Skip the pictures and repeat each line of the data exactly.

SUPPLIED INFORMATION:
* * * * *

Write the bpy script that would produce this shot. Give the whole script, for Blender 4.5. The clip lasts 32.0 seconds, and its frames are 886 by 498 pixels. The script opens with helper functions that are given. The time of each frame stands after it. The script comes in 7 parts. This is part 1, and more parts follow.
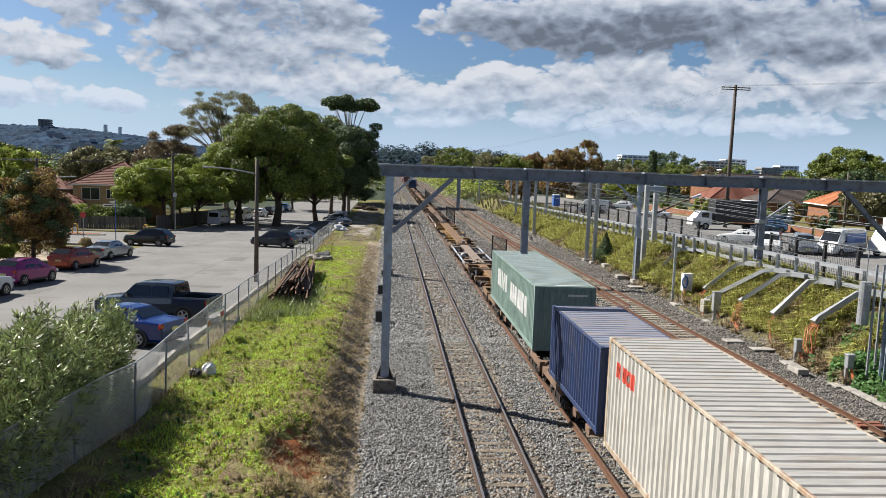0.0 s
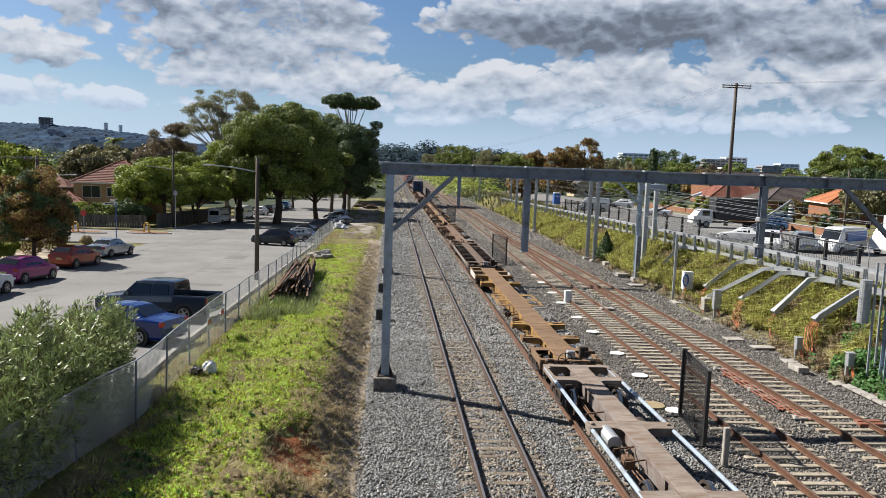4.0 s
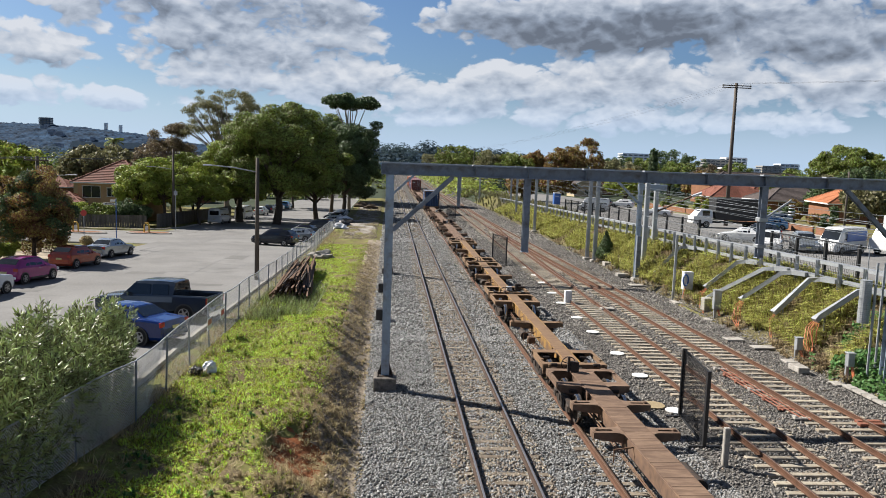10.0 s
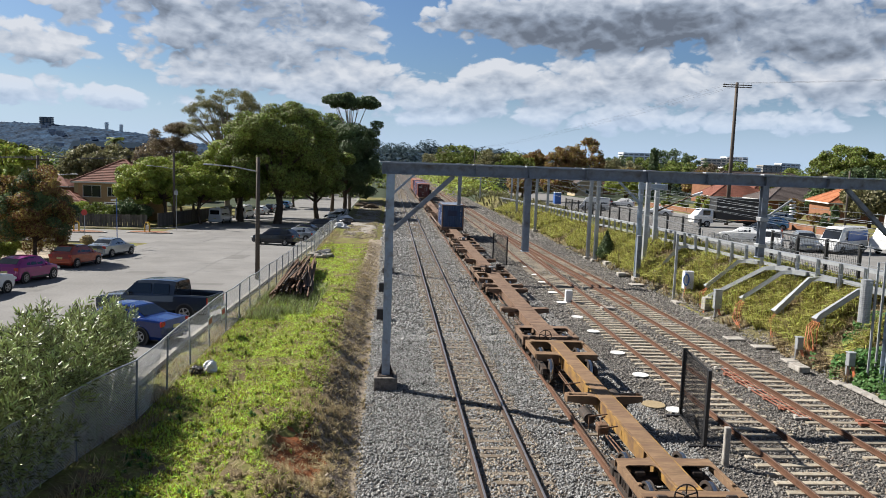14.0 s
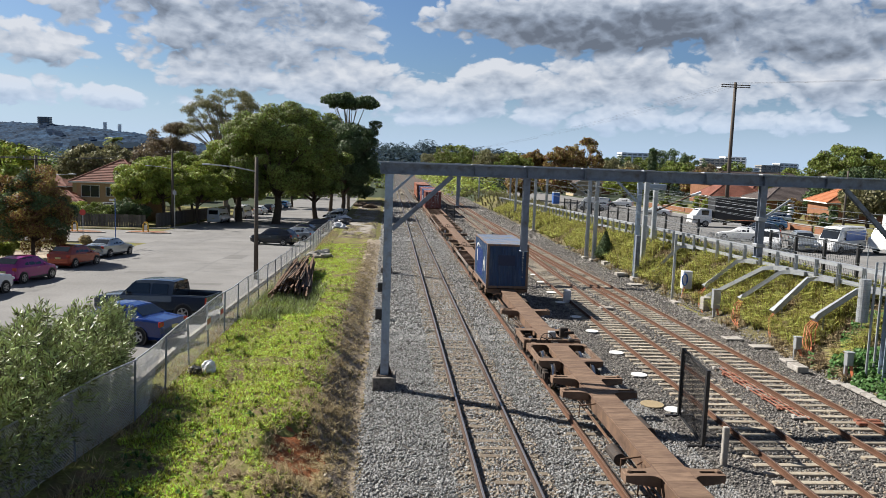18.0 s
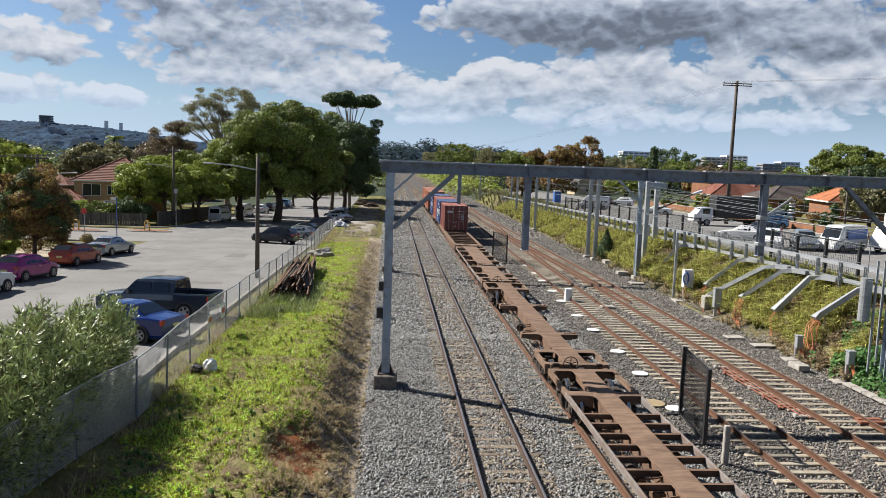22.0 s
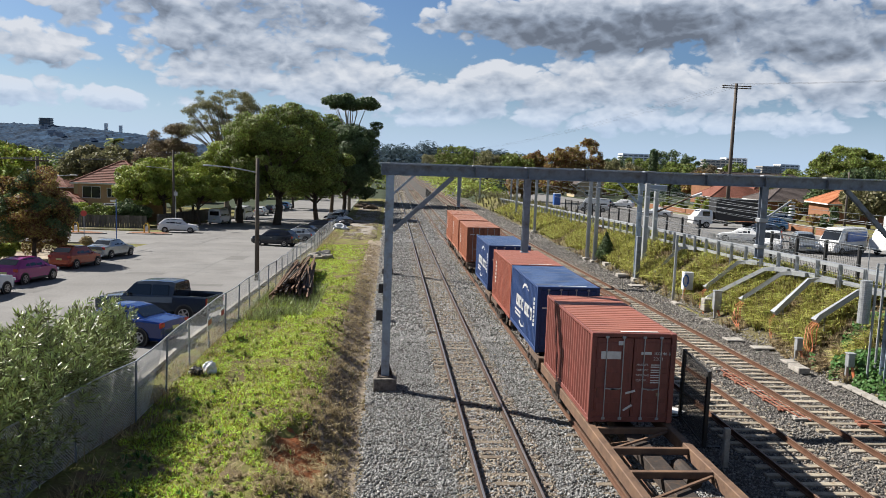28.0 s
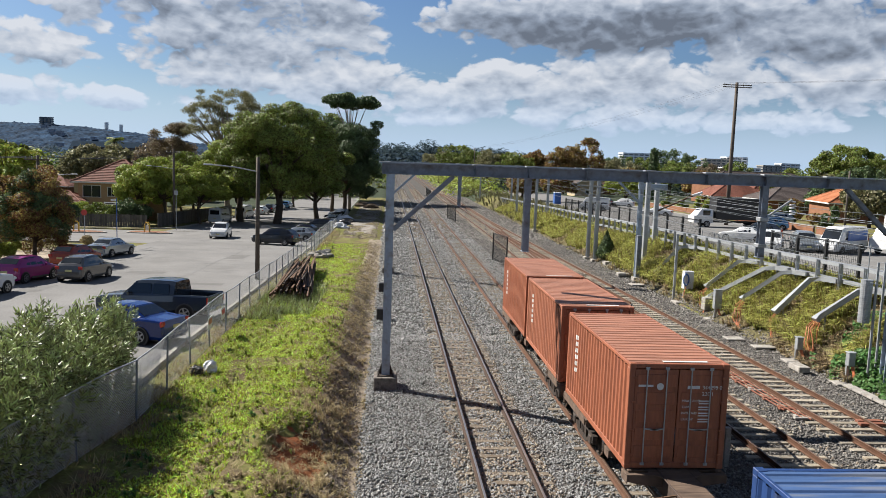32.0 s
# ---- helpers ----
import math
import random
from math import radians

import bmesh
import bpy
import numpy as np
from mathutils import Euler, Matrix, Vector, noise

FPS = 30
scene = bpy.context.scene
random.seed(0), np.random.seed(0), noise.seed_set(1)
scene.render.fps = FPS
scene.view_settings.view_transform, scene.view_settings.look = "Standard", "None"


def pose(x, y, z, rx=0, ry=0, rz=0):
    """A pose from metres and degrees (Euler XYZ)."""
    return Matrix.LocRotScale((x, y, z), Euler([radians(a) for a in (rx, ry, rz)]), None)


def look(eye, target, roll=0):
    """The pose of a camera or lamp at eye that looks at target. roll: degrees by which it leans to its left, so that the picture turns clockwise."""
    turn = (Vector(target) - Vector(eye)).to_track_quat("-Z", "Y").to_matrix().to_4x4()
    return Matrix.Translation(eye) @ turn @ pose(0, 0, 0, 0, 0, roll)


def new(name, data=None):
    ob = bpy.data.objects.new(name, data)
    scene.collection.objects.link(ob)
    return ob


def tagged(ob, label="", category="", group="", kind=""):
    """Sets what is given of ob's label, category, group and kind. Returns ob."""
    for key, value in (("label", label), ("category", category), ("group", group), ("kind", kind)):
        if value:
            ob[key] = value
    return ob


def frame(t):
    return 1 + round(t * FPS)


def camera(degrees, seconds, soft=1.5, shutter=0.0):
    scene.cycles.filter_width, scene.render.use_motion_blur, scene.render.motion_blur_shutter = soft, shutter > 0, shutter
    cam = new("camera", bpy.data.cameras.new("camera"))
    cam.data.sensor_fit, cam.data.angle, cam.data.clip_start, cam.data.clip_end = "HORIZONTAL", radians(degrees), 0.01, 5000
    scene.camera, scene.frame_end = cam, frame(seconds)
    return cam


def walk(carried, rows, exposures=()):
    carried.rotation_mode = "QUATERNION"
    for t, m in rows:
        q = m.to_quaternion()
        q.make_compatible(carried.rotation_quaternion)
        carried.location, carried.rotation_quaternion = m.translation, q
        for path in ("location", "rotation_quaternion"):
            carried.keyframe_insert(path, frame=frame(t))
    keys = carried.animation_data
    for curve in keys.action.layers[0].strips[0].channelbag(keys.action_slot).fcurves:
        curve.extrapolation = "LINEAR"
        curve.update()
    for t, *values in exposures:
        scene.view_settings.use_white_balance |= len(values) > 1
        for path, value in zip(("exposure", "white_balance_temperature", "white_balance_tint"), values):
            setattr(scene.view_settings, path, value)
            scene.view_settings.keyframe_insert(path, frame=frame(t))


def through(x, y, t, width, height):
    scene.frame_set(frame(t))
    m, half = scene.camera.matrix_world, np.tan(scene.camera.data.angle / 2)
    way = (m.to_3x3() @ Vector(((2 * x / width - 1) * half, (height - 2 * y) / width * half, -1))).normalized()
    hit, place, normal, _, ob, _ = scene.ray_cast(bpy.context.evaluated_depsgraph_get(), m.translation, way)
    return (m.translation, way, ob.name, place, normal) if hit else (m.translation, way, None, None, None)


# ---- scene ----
cam = camera(61.14, 32.0, soft=0.75)
EYE = Vector((-3.32, 0.0, 8.21))


def aim(turn, dip):
    """The camera's pose from its turn to the right and its dip below level, in degrees."""
    a, b = radians(turn), radians(dip)
    return look(EYE, EYE + Vector((math.sin(a) * math.cos(b), math.cos(a) * math.cos(b), -math.sin(b))) * 10, 1.98)


walk(cam, [
    (0, aim(4.273, 6.381)), (1, aim(4.300, 6.406)), (2, aim(4.303, 6.470)), (3, aim(4.271, 6.502)), (4.5, aim(4.237, 6.539)),
    (5.5, aim(4.237, 6.572)), (6.5, aim(4.237, 6.583)), (8, aim(4.237, 6.561)), (9, aim(4.237, 6.516)), (10, aim(4.237, 6.516)),
    (11, aim(4.237, 6.516)), (12, aim(4.237, 6.561)), (13, aim(4.227, 6.581)), (14, aim(4.198, 6.561)), (15.5, aim(4.241, 6.546)),
    (17, aim(4.283, 6.524)), (18, aim(4.301, 6.563)), (19, aim(4.283, 6.595)), (20, aim(4.249, 6.632)), (21, aim(4.234, 6.653)),
    (22, aim(4.215, 6.668)), (23, aim(4.178, 6.656)), (24, aim(4.171, 6.605)), (25, aim(4.166, 6.531)), (26.5, aim(4.193, 6.484)),
    (28, aim(4.232, 6.485)), (29, aim(4.230, 6.490)), (30, aim(4.220, 6.495)), (31, aim(4.218, 6.512)), (32, aim(4.204, 6.557)),
])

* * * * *

ANSWER TO THE TASK:
Write the bpy script that would produce this shot. Give the whole script, for Blender 4.5. The clip lasts 32.0 seconds, and its frames are 886 by 498 pixels. The script opens with helper functions that are given. The time of each frame stands after it. The script comes in 7 parts. This is part 1, and more parts follow.
0.0 s
4.0 s
10.0 s
14.0 s
18.0 s
22.0 s
28.0 s
32.0 s
# ---- helpers ----
import math
import random
from math import radians

import bmesh
import bpy
import numpy as np
from mathutils import Euler, Matrix, Vector, noise

FPS = 30
scene = bpy.context.scene
random.seed(0), np.random.seed(0), noise.seed_set(1)
scene.render.fps = FPS
scene.view_settings.view_transform, scene.view_settings.look = "Standard", "None"


def pose(x, y, z, rx=0, ry=0, rz=0):
    """A pose from metres and degrees (Euler XYZ)."""
    return Matrix.LocRotScale((x, y, z), Euler([radians(a) for a in (rx, ry, rz)]), None)


def look(eye, target, roll=0):
    """The pose of a camera or lamp at eye that looks at target. roll: degrees by which it leans to its left, so that the picture turns clockwise."""
    turn = (Vector(target) - Vector(eye)).to_track_quat("-Z", "Y").to_matrix().to_4x4()
    return Matrix.Translation(eye) @ turn @ pose(0, 0, 0, 0, 0, roll)


def new(name, data=None):
    ob = bpy.data.objects.new(name, data)
    scene.collection.objects.link(ob)
    return ob


def tagged(ob, label="", category="", group="", kind=""):
    """Sets what is given of ob's label, category, group and kind. Returns ob."""
    for key, value in (("label", label), ("category", category), ("group", group), ("kind", kind)):
        if value:
            ob[key] = value
    return ob


def frame(t):
    return 1 + round(t * FPS)


def camera(degrees, seconds, soft=1.5, shutter=0.0):
    scene.cycles.filter_width, scene.render.use_motion_blur, scene.render.motion_blur_shutter = soft, shutter > 0, shutter
    cam = new("camera", bpy.data.cameras.new("camera"))
    cam.data.sensor_fit, cam.data.angle, cam.data.clip_start, cam.data.clip_end = "HORIZONTAL", radians(degrees), 0.01, 5000
    scene.camera, scene.frame_end = cam, frame(seconds)
    return cam


def walk(carried, rows, exposures=()):
    carried.rotation_mode = "QUATERNION"
    for t, m in rows:
        q = m.to_quaternion()
        q.make_compatible(carried.rotation_quaternion)
        carried.location, carried.rotation_quaternion = m.translation, q
        for path in ("location", "rotation_quaternion"):
            carried.keyframe_insert(path, frame=frame(t))
    keys = carried.animation_data
    for curve in keys.action.layers[0].strips[0].channelbag(keys.action_slot).fcurves:
        curve.extrapolation = "LINEAR"
        curve.update()
    for t, *values in exposures:
        scene.view_settings.use_white_balance |= len(values) > 1
        for path, value in zip(("exposure", "white_balance_temperature", "white_balance_tint"), values):
            setattr(scene.view_settings, path, value)
            scene.view_settings.keyframe_insert(path, frame=frame(t))


def through(x, y, t, width, height):
    scene.frame_set(frame(t))
    m, half = scene.camera.matrix_world, np.tan(scene.camera.data.angle / 2)
    way = (m.to_3x3() @ Vector(((2 * x / width - 1) * half, (height - 2 * y) / width * half, -1))).normalized()
    hit, place, normal, _, ob, _ = scene.ray_cast(bpy.context.evaluated_depsgraph_get(), m.translation, way)
    return (m.translation, way, ob.name, place, normal) if hit else (m.translation, way, None, None, None)


# ---- scene ----
cam = camera(61.14, 32.0, soft=0.75)
EYE = Vector((-3.32, 0.0, 8.21))


def aim(turn, dip):
    """The camera's pose from its turn to the right and its dip below level, in degrees."""
    a, b = radians(turn), radians(dip)
    return look(EYE, EYE + Vector((math.sin(a) * math.cos(b), math.cos(a) * math.cos(b), -math.sin(b))) * 10, 1.98)


walk(cam, [
    (0, aim(4.273, 6.381)), (1, aim(4.300, 6.406)), (2, aim(4.303, 6.470)), (3, aim(4.271, 6.502)), (4.5, aim(4.237, 6.539)),
    (5.5, aim(4.237, 6.572)), (6.5, aim(4.237, 6.583)), (8, aim(4.237, 6.561)), (9, aim(4.237, 6.516)), (10, aim(4.237, 6.516)),
    (11, aim(4.237, 6.516)), (12, aim(4.237, 6.561)), (13, aim(4.227, 6.581)), (14, aim(4.198, 6.561)), (15.5, aim(4.241, 6.546)),
    (17, aim(4.283, 6.524)), (18, aim(4.301, 6.563)), (19, aim(4.283, 6.595)), (20, aim(4.249, 6.632)), (21, aim(4.234, 6.653)),
    (22, aim(4.215, 6.668)), (23, aim(4.178, 6.656)), (24, aim(4.171, 6.605)), (25, aim(4.166, 6.531)), (26.5, aim(4.193, 6.484)),
    (28, aim(4.232, 6.485)), (29, aim(4.230, 6.490)), (30, aim(4.220, 6.495)), (31, aim(4.218, 6.512)), (32, aim(4.204, 6.557)),
])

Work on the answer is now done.